もし、警察と言う組織の末端として、刑事として、一連の捜査に加わっていた
のでなければ。そこに、ただ、父親として居合わせたなら、麻木はあの四人の
生前の言動には到底、我慢出来なかったことだろう。もし、彼らがあそこまで
無惨な他殺体に変えられていなければ。
オレだって、その死体にもう一刺ししていたかも知れない。
呑気な顔して死んでいたら。
物足りないと、刺していたかも知れない。しかし、実際は刑事達でさえ、怯む
ような代物で、結果、麻木の四人への怒りは行き場を失ったのだ。
あんな奴らでも、あの殺されようは、な。
麻木はため息を吐きながら、第三の被害者を思い返していた。その男、朝倉は
自ら売り込んで来た、楓のバックバンドのギタリストだった。
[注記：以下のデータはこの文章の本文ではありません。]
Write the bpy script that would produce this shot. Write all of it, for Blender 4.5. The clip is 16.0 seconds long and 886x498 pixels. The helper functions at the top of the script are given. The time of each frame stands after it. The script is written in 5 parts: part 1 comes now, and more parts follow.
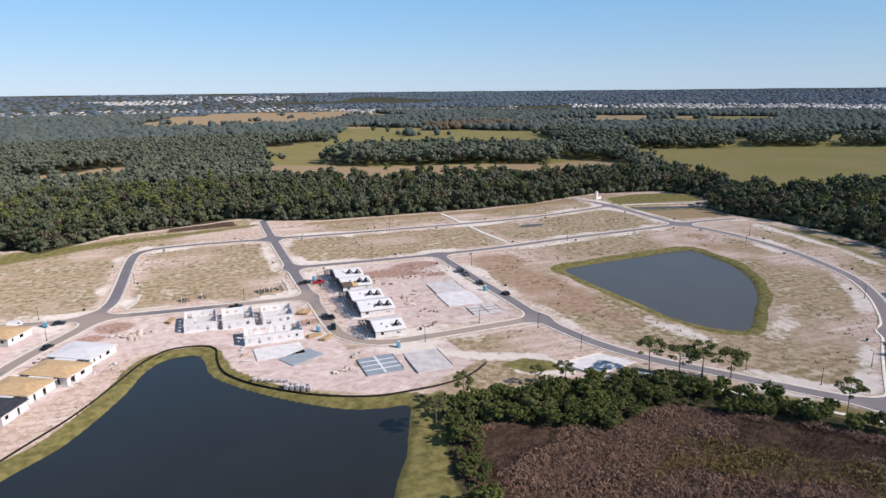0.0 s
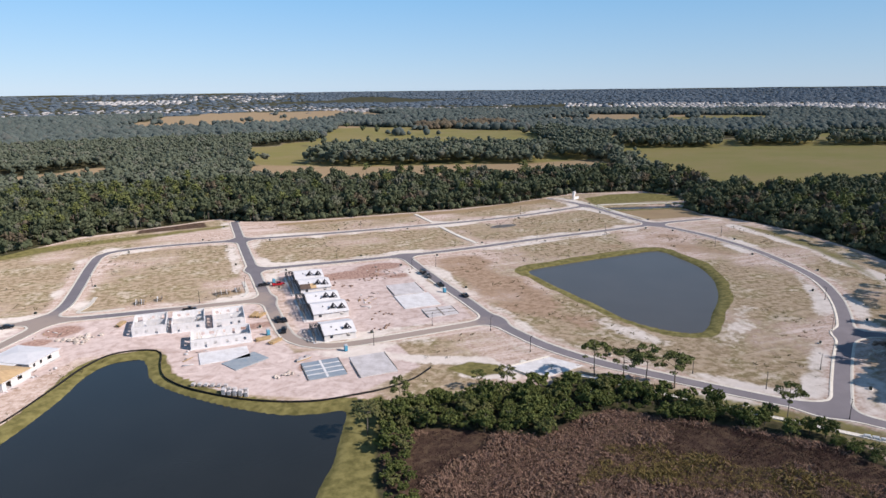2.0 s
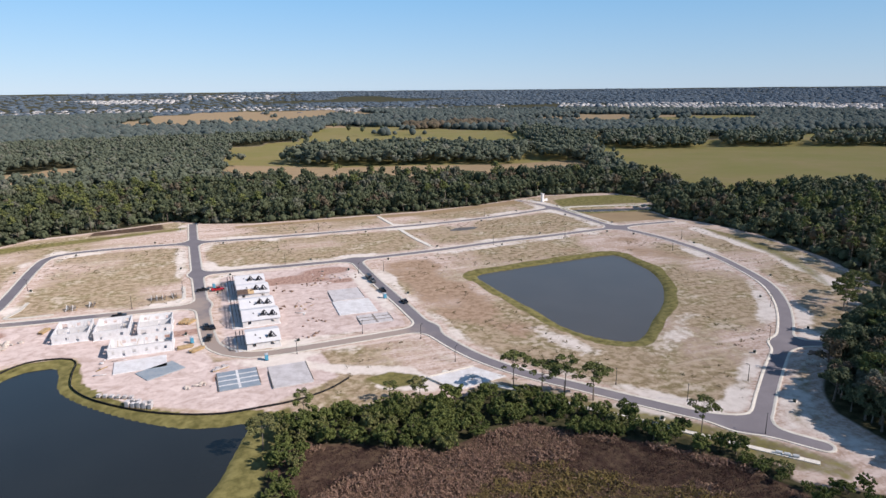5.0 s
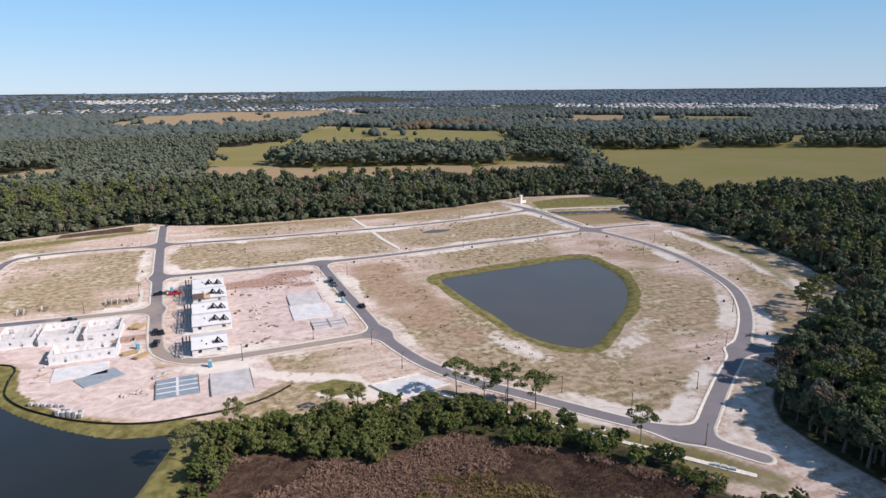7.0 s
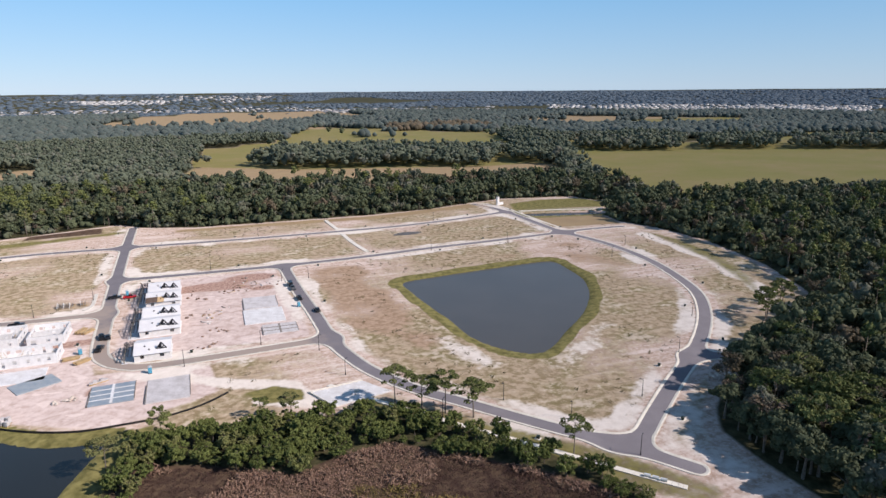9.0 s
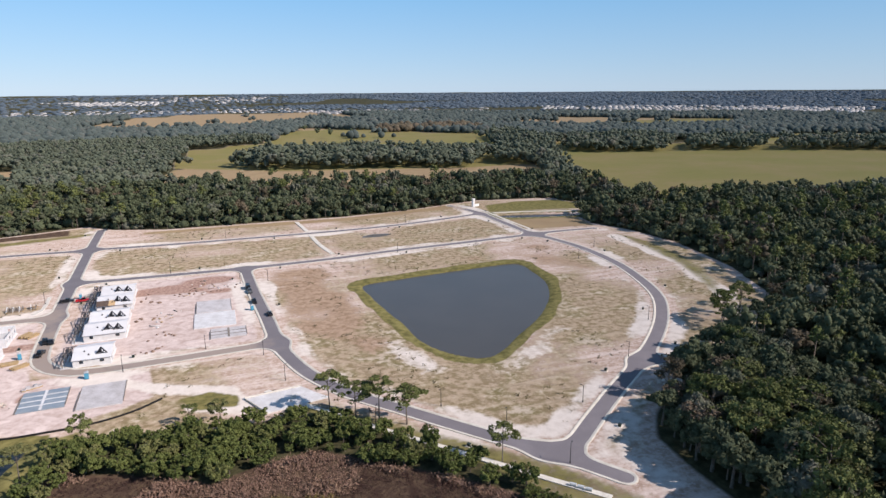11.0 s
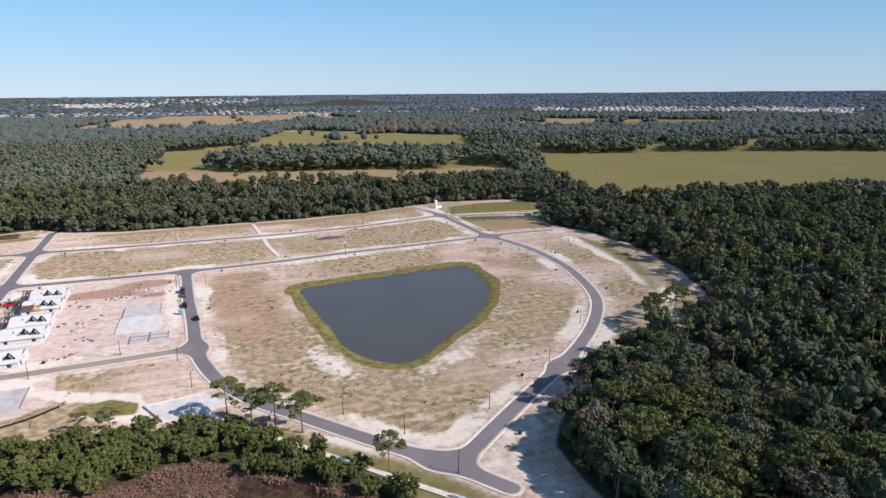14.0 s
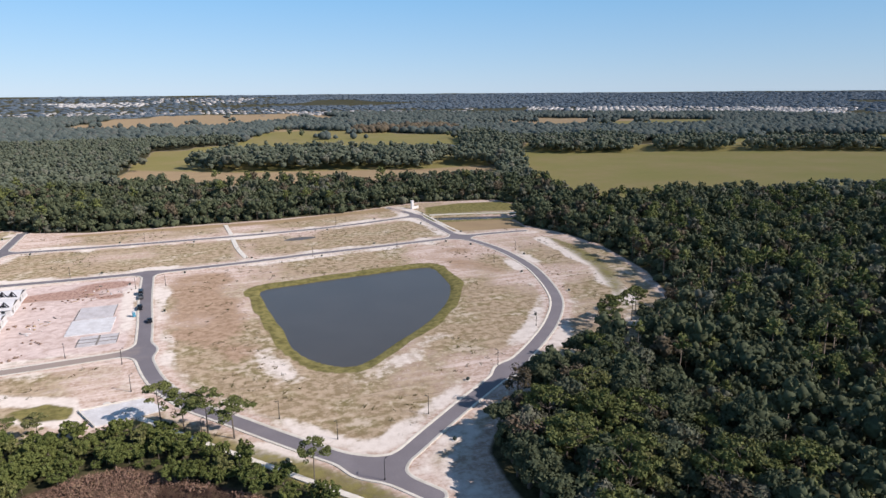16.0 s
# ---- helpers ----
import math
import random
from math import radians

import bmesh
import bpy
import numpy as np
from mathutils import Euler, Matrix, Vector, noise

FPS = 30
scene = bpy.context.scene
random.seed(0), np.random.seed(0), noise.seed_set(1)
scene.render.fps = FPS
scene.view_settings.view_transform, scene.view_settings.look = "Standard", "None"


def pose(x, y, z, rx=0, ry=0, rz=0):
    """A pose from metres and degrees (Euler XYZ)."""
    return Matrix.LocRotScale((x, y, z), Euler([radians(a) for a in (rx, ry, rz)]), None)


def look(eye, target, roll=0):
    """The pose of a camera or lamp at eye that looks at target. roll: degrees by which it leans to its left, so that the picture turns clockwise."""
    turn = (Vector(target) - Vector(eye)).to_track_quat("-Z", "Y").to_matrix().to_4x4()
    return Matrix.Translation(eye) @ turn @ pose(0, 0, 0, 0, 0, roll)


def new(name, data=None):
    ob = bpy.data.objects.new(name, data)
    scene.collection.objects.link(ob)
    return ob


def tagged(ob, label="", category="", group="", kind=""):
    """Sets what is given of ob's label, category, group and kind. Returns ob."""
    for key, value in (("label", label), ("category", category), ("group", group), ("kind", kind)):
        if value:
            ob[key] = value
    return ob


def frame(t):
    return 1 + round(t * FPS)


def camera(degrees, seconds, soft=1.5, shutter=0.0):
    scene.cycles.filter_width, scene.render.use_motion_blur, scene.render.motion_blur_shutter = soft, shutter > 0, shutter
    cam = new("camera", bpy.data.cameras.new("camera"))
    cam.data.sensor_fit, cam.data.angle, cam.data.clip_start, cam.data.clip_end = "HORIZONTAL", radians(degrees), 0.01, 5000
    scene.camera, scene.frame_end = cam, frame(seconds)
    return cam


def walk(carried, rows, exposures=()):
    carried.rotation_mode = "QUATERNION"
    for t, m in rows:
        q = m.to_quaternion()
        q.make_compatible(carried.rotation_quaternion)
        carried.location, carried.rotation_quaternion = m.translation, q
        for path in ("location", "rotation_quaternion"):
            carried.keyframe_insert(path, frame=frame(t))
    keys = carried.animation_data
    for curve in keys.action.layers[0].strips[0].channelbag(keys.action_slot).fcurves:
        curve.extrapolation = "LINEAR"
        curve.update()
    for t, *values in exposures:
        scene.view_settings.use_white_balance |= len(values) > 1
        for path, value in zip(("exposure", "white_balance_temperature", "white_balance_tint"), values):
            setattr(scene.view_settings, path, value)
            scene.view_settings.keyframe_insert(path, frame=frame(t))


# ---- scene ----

身元が判明し、
捜査のため部屋に入ったその時の麻木の身震いには田岡が気付くほどだった。
気味悪い黒い部屋。ぞっとした。 

 黒のPタイルの床、素材の知れない黒い天井。黒一色の家具。そして、黒い
ストライプ模様の壁。そう思ったのは一秒か、二秒の錯覚だった。黒の濃淡と
白い直線が織り成す縞模様だと思った壁紙。その黒い濃淡で出来た太い縞部分
は全て、モノクロの写真が連なる列だったのだ。
百枚、二百枚って可愛い枚数じゃなかった。
全ての壁は盗撮と思しき楓のモノクロ写真でびっしりと埋め尽くされていた。
あの夥しい枚数はそのまま、朝倉の楓への執着だろう。そして、四人目の被害
者、豪田。豪田は大きな楽器店の一人息子で、営業と称しては実際は定職にも
就かないくせに、楓の行く先々に出没していた。麻木はつい先日、彼の友人に
聞いた話を思い出し、背筋を震わせた。